(These pages correspond to the content shown on the digital screen panels at the Temple Israel Museum.)
Jewish organizations began to appear in Leadville during 1879 and 1880. The Hebrew Ladies Benevolent Association could conceivably have been the earliest of these. Women were a driving force for the organization of Jewish life in Leadville. They established annual fundraising events, such as the Strawberry & Ice Cream festivals and the Purim Masque Ball, which functioned as popular community events in Leadville for two decades.
On November 9, 1879, the formation of B’nai B’rith Rocky Mountain Lodge No. 322 was celebrated with a banquet at the Windsor Hotel and late in 1880 the newly constructed Shoenberg Opera House on East Chestnut Street served as the synagogue used for High Holy Day services that year.
The Hebrew Cemetery has stood the test of time and of the elements since its original consecration in 1880. The remains of 132 of Leadville’s early Jewish residents are interred there. As the population declined, the condition of the cemetery did as well, enduring hardily through heavy mountain snows, forest overgrowth, and a minor act of vandalism by unknown parties in 1970.
The sudden death of Gustave Jelenko, from an overdose of morphine he took to soothe his neuralgia, likely created a greater urgency for organized Jewish life in Leadville.
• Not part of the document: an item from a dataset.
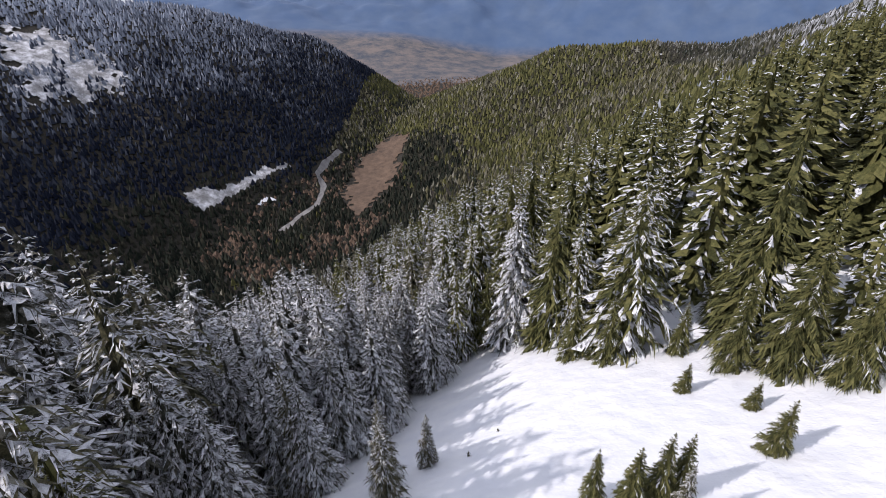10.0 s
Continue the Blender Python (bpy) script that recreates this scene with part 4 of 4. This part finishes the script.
def plant_woods():
    def family(seed, kinds, whorls, per, detail):
        return [conifer(seed + k, w, whorls, per, detail, sn, cover=cv) for k, (w, sn, cv) in enumerate(kinds)]

    dusted = [(0.175, 0.92, 0.76), (0.155, 0.88, 0.7), (0.195, 0.86, 0.66), (0.16, 0.75, 0.62)]
    little = [(0.175, 0.28, 0.5), (0.15, 0.18, 0.5), (0.19, 0.3, 0.45)]
    heavy = [(0.175, 1.0, 1.0), (0.15, 1.0, 0.95), (0.19, 0.97, 0.9)]
    fine, mid, low = ({0: family(n, dusted, wh, per, d), 1: family(n + 5, little, wh, per, d), 2: family(n + 10, little, wh, per, d), 3: family(n + 15, heavy, wh, per, d), 4: family(n + 5, dusted[1:], wh, per, d)}
                      for n, wh, per, d in ((200, 30, 10, 2), (220, 28, 10, 1), (240, 15, 6, 0)))
    tiny = {0: [far_conifer(260 + k, sn, 3, 4) for k, sn in enumerate([0.2, 0.3, 0.4])], 1: [far_conifer(265 + k, sn, 3, 4) for k, sn in enumerate([0.0, 0.0, 0.05])]}
    tiny[2], tiny[3], tiny[4] = tiny[1], tiny[0], tiny[0]

    # the hillside that the flight goes round
    x, y = scatter(-560, 460, -420, 560, 5.0, 1)
    xe, ye = scatter(-170, 0, -60, 160, 4.2, 2)
    rim = np.maximum(inside(xe, ye, CLEARINGS[0]), inside(xe, ye, CLEARINGS[1]))
    extra = (rim < -1.5) & (rim > -24) & (from_line(xe, ye, [(-100, -20), (-62, 30), (-50, 60)]) < 26) | (rim < -1.5) & (rim > -14) & (xe < -95)
    xg, yg = scatter(-215, -104, 142, 206, 6.0, 14)
    xf, yf = scatter(60, 458, 40, 420, 5.2, 12)
    x, y = np.concatenate([x, xe[extra], xf, xg]), np.concatenate([y, ye[extra], yf, yg])
    keep = (open_snow(x, y) < -1.0) & (outcrop_measure(x, y) > 1.0 + 0.25 * value_noise(x, y, 5, 3))
    x, y = x[keep], y[keep]
    z = ground_height(x, y)
    r = np.random.RandomState(3)
    near_edge = np.clip(-np.maximum(inside(x, y, CLEARINGS[0]), inside(x, y, CLEARINGS[1])) / 20.0, 0, 1)
    h = (17.5 + 5.0 * near_edge) * (0.66 + 0.56 * r.rand(len(x))) * (1 + 0.3 * value_noise(x, y, 60, 1)) * (1 + 0.12 * np.exp(-((x + 175) / 55) ** 2 - ((y - 168) / 24) ** 2)
                                                                                                           + 0.05 * np.exp(-((x + 198) / 35) ** 2 - ((y - 186) / 16) ** 2) + 0.1 * np.exp(-((x + 119) / 12) ** 2 - ((y - 112) / 16) ** 2))
    h = h * np.interp(x, [-10, 110], [1.0, 0.62])
    h = np.where((x < -104) & (y > 40) & (y < 130), h * np.where(y > 78, 0.7 + 0.66 * near_edge, 0.62 + 0.32 * near_edge), h)
    h = np.where((x > -32) & (y > -35) & (y < 45), h * 0.5, h)
    h = np.where((x < -118) & (y < 125) & ~((x > -142) & (y > 38)), h * 0.8 * (1 - 0.35 * np.exp(-((x + 165) ** 2 + (y - 80) ** 2) / 900.0)), h)
    h = np.where((x > -78) & (x < -38) & (y > 74) & (y < 132), h * 0.66, h)
    h = np.minimum(h, headroom(x, y, z, 5.5))
    h = np.where((y > 155) & (x < -125), np.minimum(h, headroom(x, y, z, 18.0, 10.0, 0.7)), h)
    h = np.where((x > -96) & (x < -50) & (y < 42) & (y > -5), np.minimum(h, headroom(x, y, z, 10.0, 9.0, 0.6)), h)
    ok = h > 5.0
    x, y, z, h = x[ok], y[ok], z[ok], h[ok]
    d = np.minimum.reduce([from_line(x, y, l) for l in (NEAR_LINE, LOWER_LINE, END_LINE)])
    rim_x = np.interp(y, [60, 120, 150, 220], [-80, -96, -110, -130])
    sheltered = 1 / (1 + np.exp(-(x - rim_x) / 8.0)) / (1 + np.exp(-(y - 68) / 7.0)) / (1 + np.exp((x - 90 - np.maximum(y - 230, 0)) / 25.0))
    sheltered = sheltered * np.where((x > -10) & (y < 240), 1 / (1 + np.exp((z - 488) / 6.0)), 1.0)
    line = 345 + 75 / (1 + np.exp(-(y - 188) / 9.0)) / (1 + np.exp(-(x + 148) / 9.0))
    snowy = (z + 45 * value_noise(x, y, 90, 2) + 20 * r.randn(len(x)) - 170 * sheltered > line) & (r.rand(len(x)) < 0.93)
    sort = np.where(snowy, 0, np.where((sheltered + 0.25 * r.randn(len(x)) > 0.5) | (r.rand(len(x)) < 0.12), 2, 1))
    lone = (r.rand(len(x)) < 0.09) & (h > 10)
    thick = ((y > 126) & (x > -228)) | ((y > 88) & (x > -135) & (x < -98)) | ((x > -80) & (y < 4)) | ((x > -60) & (y < 12))
    thick &= r.rand(len(x)) < np.where(y > 70, 1 / (1 + np.exp(-(y - np.where(x < -100, 108, 134)) / 9.0)), 0.8)
    tipped = (sort == 2) & (r.rand(len(x)) < np.where((y > 100) & (y < 235), np.interp(x, [-110, -60], [0.85, 0.35]), 0.4))
    sort = np.where(lone, 2, np.where(snowy & thick, 3, np.where(tipped, 4, sort)))
    h = np.minimum(h, np.interp(outcrop_measure(x, y, 0.35), [1.0, 2.1, 3.0], [4.0, 8.0, 40.0]))
    order = np.argsort(d)
    thing = np.zeros(len(x), bool)
    thing[order[:96]] = True
    for i in np.where(thing)[0]:
        k = ("white", "white_slim")[i % 2] if sort[i] == 3 else ("laden", "slim", "broad", "laden", "slim")[i % 5] if snowy[i] and not lone[i] else ("green", "yellow", "green")[i % 3]
        tagged(copy_thing(KINDS[k], stand(x[i], y[i], h[i], h[i] * (0.9 + 0.3 * r.rand()), r.rand() * 6.28)), group="firs along the slope")
    seed = 0
    for lo, hi, models in ((-1, 29, fine), (29, 75, mid), (75, 190, low), (190, 1e9, tiny)):
        for s in range(5):
            m = (d >= lo) & (d < hi) & (sort == s) & ~thing
            k = int(m.sum())
            if not k:
                continue
            seed += 1
            wide = h[m] * (0.88 + 0.3 * r.rand(k)) * (1.7 if models is tiny else 1.0) * np.interp(x[m], [0, 120], [1.0, 1.2])
            joined("fir_woods", models[s], x[m], y[m], z[m] - 0.2, wide, h[m], (r.rand(k) * len(models[s])).astype(int),
                   [(NEEDLES, NEEDLES, NEEDLES_SUN, RIMED, NEEDLES_SUN)[s], FROST if models is tiny else TREE_SNOW, BARK], ("dense firs dusted with snow", "dense dark firs with little snow", "olive green firs almost free of snow", "dense firs white with fresh snow", "olive green firs with snow on the tips of their branches")[s], "woods", seed)
    # the slopes farther off
    far = [far_conifer(300 + k, 0, 1, 4) for k in range(6)]
    x, y = scatter(-2150, 1450, -1750, 2150, 8.8, 7)
    x2, y2 = scatter(-900, 1300, 2150, 2700, 21, 8)
    x, y = np.concatenate([x, x2]), np.concatenate([y, y2])
    keep = ~((x > -555) & (x < 455) & (y > -415) & (y < 555))
    for o in FIELDS:
        keep &= inside(x, y, o) < 2
    keep &= (inside(x, y, ROCKY_SLOPE) < 0) | (value_noise(x, y, 20, 2) > 0.0)
    keep &= from_line(x, y, RIVER) > 9
    x, y = x[keep], y[keep]
    z = ground_height(x, y)
    r = np.random.RandomState(9)
    k = len(x)
    h = (13 + 13 * r.rand(k)) * np.where(y > 2150, 1.3, np.where((x > 450) | ((y < -300) & (x > -700)), 0.68, 1.0))
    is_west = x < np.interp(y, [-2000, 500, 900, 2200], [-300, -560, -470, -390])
    patch = value_noise(x, y, 120, 1) + 0.6 * value_noise(x, y, 40, 2) + 0.35 * r.randn(k)
    bare = (y > 2150) | (z < 75) & (value_noise(x, y, 90, 3) + 0.3 * r.randn(k) > 0.2) & (from_line(x, y, RIVER) < 190)
    sunny = ~is_west & ~bare & (patch > 0.02) & (y > 100) & (x < 420)
    upper = ~is_west & ~bare & (x > 440)
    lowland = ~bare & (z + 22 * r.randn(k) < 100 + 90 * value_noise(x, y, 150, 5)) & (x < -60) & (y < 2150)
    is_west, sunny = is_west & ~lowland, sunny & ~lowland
    for m, mat, label in ((is_west & ~bare, WEST_WOODS, "fir woods on the far valley side, tinted dark blue for shade and haze"), (sunny, NEEDLES_SUN, "green fir woods on the sunlit slopes"), (upper, SNOWY_WOODS, "snow-dusted fir woods on the upper slopes"),
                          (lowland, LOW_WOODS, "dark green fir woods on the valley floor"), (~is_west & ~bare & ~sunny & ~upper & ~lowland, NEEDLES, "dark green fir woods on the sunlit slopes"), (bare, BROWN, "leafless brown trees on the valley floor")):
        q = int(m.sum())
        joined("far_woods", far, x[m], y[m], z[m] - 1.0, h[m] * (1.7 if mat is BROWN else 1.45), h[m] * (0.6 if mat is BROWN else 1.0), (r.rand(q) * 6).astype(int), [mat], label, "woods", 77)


plant_woods()
for root in KINDS.values():
    for ob in (*root.children_recursive, root):
        bpy.data.objects.remove(ob)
Jelenko was brought down from Kokomo, located near the top of Fremont Pass, in a large procession that passed through downtown Leadville along the way to his final resting place on the outskirts of town. In January of 1880, the Hebrew Benevolent Association acquired this grave site along with an allocated 101,660 square feet of property to be designated for Jewish burials, and Leadville’s Hebrew Cemetery was established with Gustave Jelenko as its first mournful resident.
Despite the efforts of longtime Leadville resident Minnette Miller, who is rumored to have performed light upkeep on her family’s grave sites until her death in 1981, and a group of anonymous workers who gave a gallant effort fighting back the forest in 1972, Leadville’s Hebrew Cemetery went largely abandoned for decades.
The Temple Israel Foundation acquired ownership of the cemetery on June 18, 1993, through a quiet title suit. After years of cleanup efforts organized in conjunction with B’nai B’rith of Denver, the cemetery was fully restored, reconsecrated, and returned to service in August of 1999. This beautiful cemetery now stands as a memorial to Leadville’s original Jewish residence.